■ OBJECTIVE
Copy each line below exactly and leave the pictures out.
* Begin EXTRACTED ENTRIES *
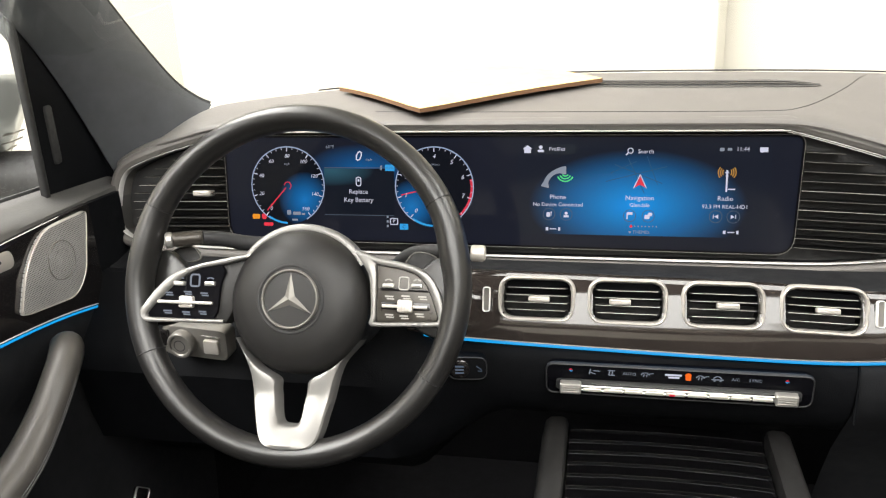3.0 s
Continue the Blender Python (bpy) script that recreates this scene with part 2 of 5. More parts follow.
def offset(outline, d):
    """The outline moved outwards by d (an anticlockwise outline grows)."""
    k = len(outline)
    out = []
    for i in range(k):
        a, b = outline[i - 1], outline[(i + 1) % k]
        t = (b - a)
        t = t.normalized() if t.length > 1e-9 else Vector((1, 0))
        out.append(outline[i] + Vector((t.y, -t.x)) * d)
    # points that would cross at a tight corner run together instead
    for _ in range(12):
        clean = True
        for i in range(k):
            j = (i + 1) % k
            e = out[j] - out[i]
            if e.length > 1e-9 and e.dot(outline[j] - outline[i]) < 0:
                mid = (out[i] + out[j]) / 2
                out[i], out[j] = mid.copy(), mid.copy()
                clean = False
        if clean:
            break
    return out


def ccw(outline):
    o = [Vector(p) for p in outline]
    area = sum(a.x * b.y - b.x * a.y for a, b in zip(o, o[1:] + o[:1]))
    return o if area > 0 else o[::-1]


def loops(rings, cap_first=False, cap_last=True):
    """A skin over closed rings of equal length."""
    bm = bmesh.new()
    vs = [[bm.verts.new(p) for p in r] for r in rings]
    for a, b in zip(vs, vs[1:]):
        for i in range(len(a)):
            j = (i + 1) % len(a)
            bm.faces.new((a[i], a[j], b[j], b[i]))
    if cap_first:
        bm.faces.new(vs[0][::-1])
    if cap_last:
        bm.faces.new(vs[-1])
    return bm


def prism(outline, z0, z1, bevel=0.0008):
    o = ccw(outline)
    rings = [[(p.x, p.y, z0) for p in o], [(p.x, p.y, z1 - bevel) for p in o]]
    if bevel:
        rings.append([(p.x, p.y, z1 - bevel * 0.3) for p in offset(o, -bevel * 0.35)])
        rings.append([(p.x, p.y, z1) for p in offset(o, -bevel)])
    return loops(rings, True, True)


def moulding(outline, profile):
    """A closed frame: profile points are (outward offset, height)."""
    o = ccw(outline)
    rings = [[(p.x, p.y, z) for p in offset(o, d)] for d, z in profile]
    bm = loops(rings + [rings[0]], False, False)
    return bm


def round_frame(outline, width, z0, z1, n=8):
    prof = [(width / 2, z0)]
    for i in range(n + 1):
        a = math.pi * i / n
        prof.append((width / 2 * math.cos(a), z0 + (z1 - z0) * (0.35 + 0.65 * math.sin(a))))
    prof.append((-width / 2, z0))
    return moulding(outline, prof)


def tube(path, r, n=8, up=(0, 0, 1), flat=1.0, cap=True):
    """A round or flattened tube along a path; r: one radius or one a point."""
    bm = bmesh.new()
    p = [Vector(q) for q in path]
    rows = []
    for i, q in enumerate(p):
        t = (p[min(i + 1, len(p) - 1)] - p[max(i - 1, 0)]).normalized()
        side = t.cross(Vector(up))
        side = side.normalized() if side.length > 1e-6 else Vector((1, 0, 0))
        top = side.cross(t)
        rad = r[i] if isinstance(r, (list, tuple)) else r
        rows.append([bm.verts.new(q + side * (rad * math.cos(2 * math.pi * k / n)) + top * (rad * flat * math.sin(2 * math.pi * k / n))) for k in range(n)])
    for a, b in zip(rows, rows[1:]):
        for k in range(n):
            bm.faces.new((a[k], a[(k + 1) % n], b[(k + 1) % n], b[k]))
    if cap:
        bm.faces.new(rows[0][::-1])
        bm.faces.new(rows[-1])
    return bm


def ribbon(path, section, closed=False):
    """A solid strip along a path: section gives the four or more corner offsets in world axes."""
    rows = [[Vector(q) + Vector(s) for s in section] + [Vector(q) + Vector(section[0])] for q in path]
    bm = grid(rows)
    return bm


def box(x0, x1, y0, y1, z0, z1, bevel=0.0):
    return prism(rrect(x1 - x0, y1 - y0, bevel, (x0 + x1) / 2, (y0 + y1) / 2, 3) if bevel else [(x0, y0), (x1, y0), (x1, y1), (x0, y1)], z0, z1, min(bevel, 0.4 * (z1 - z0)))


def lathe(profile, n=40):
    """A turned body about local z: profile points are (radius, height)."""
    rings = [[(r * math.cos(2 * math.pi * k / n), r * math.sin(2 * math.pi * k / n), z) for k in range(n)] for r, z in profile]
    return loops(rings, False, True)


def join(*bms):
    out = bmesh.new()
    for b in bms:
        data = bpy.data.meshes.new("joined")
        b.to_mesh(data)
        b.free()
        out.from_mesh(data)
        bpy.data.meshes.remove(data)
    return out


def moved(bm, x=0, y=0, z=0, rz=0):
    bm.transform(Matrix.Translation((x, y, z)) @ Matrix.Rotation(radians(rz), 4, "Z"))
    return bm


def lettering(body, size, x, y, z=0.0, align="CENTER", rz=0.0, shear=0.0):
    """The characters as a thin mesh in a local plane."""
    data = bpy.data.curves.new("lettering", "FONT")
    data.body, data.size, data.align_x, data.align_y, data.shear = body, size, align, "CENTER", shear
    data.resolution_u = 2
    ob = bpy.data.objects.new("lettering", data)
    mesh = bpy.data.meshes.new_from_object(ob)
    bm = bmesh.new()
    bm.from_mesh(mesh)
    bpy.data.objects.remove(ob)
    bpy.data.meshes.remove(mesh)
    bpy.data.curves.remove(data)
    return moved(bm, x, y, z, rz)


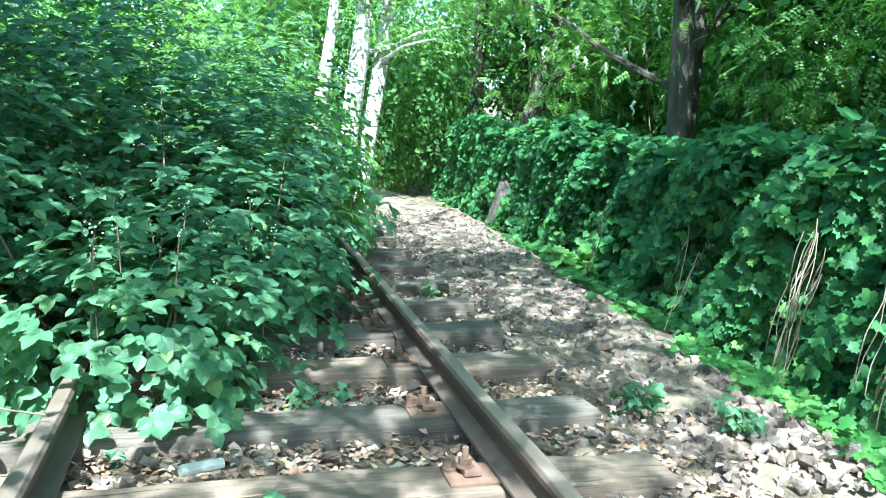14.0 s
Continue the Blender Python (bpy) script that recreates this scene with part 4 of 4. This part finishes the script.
* End EXTRACTED ENTRIES *
■ COMPLETED TASK
3.0 s
Continue the Blender Python (bpy) script that recreates this scene with part 2 of 5. More parts follow.
def offset(outline, d):
    """The outline moved outwards by d (an anticlockwise outline grows)."""
    k = len(outline)
    out = []
    for i in range(k):
        a, b = outline[i - 1], outline[(i + 1) % k]
        t = (b - a)
        t = t.normalized() if t.length > 1e-9 else Vector((1, 0))
        out.append(outline[i] + Vector((t.y, -t.x)) * d)
    # points that would cross at a tight corner run together instead
    for _ in range(12):
        clean = True
        for i in range(k):
            j = (i + 1) % k
            e = out[j] - out[i]
            if e.length > 1e-9 and e.dot(outline[j] - outline[i]) < 0:
                mid = (out[i] + out[j]) / 2
                out[i], out[j] = mid.copy(), mid.copy()
                clean = False
        if clean:
            break
    return out


def ccw(outline):
    o = [Vector(p) for p in outline]
    area = sum(a.x * b.y - b.x * a.y for a, b in zip(o, o[1:] + o[:1]))
    return o if area > 0 else o[::-1]


def loops(rings, cap_first=False, cap_last=True):
    """A skin over closed rings of equal length."""
    bm = bmesh.new()
    vs = [[bm.verts.new(p) for p in r] for r in rings]
    for a, b in zip(vs, vs[1:]):
        for i in range(len(a)):
            j = (i + 1) % len(a)
            bm.faces.new((a[i], a[j], b[j], b[i]))
    if cap_first:
        bm.faces.new(vs[0][::-1])
    if cap_last:
        bm.faces.new(vs[-1])
    return bm


def prism(outline, z0, z1, bevel=0.0008):
    o = ccw(outline)
    rings = [[(p.x, p.y, z0) for p in o], [(p.x, p.y, z1 - bevel) for p in o]]
    if bevel:
        rings.append([(p.x, p.y, z1 - bevel * 0.3) for p in offset(o, -bevel * 0.35)])
        rings.append([(p.x, p.y, z1) for p in offset(o, -bevel)])
    return loops(rings, True, True)


def moulding(outline, profile):
    """A closed frame: profile points are (outward offset, height)."""
    o = ccw(outline)
    rings = [[(p.x, p.y, z) for p in offset(o, d)] for d, z in profile]
    bm = loops(rings + [rings[0]], False, False)
    return bm


def round_frame(outline, width, z0, z1, n=8):
    prof = [(width / 2, z0)]
    for i in range(n + 1):
        a = math.pi * i / n
        prof.append((width / 2 * math.cos(a), z0 + (z1 - z0) * (0.35 + 0.65 * math.sin(a))))
    prof.append((-width / 2, z0))
    return moulding(outline, prof)


def tube(path, r, n=8, up=(0, 0, 1), flat=1.0, cap=True):
    """A round or flattened tube along a path; r: one radius or one a point."""
    bm = bmesh.new()
    p = [Vector(q) for q in path]
    rows = []
    for i, q in enumerate(p):
        t = (p[min(i + 1, len(p) - 1)] - p[max(i - 1, 0)]).normalized()
        side = t.cross(Vector(up))
        side = side.normalized() if side.length > 1e-6 else Vector((1, 0, 0))
        top = side.cross(t)
        rad = r[i] if isinstance(r, (list, tuple)) else r
        rows.append([bm.verts.new(q + side * (rad * math.cos(2 * math.pi * k / n)) + top * (rad * flat * math.sin(2 * math.pi * k / n))) for k in range(n)])
    for a, b in zip(rows, rows[1:]):
        for k in range(n):
            bm.faces.new((a[k], a[(k + 1) % n], b[(k + 1) % n], b[k]))
    if cap:
        bm.faces.new(rows[0][::-1])
        bm.faces.new(rows[-1])
    return bm


def ribbon(path, section, closed=False):
    """A solid strip along a path: section gives the four or more corner offsets in world axes."""
    rows = [[Vector(q) + Vector(s) for s in section] + [Vector(q) + Vector(section[0])] for q in path]
    bm = grid(rows)
    return bm


def box(x0, x1, y0, y1, z0, z1, bevel=0.0):
    return prism(rrect(x1 - x0, y1 - y0, bevel, (x0 + x1) / 2, (y0 + y1) / 2, 3) if bevel else [(x0, y0), (x1, y0), (x1, y1), (x0, y1)], z0, z1, min(bevel, 0.4 * (z1 - z0)))


def lathe(profile, n=40):
    """A turned body about local z: profile points are (radius, height)."""
    rings = [[(r * math.cos(2 * math.pi * k / n), r * math.sin(2 * math.pi * k / n), z) for k in range(n)] for r, z in profile]
    return loops(rings, False, True)


def join(*bms):
    out = bmesh.new()
    for b in bms:
        data = bpy.data.meshes.new("joined")
        b.to_mesh(data)
        b.free()
        out.from_mesh(data)
        bpy.data.meshes.remove(data)
    return out


def moved(bm, x=0, y=0, z=0, rz=0):
    bm.transform(Matrix.Translation((x, y, z)) @ Matrix.Rotation(radians(rz), 4, "Z"))
    return bm


def lettering(body, size, x, y, z=0.0, align="CENTER", rz=0.0, shear=0.0):
    """The characters as a thin mesh in a local plane."""
    data = bpy.data.curves.new("lettering", "FONT")
    data.body, data.size, data.align_x, data.align_y, data.shear = body, size, align, "CENTER", shear
    data.resolution_u = 2
    ob = bpy.data.objects.new("lettering", data)
    mesh = bpy.data.meshes.new_from_object(ob)
    bm = bmesh.new()
    bm.from_mesh(mesh)
    bpy.data.objects.remove(ob)
    bpy.data.meshes.remove(mesh)
    bpy.data.curves.remove(data)
    return moved(bm, x, y, z, rz)


14.0 s
Continue the Blender Python (bpy) script that recreates this scene with part 4 of 4. This part finishes the script.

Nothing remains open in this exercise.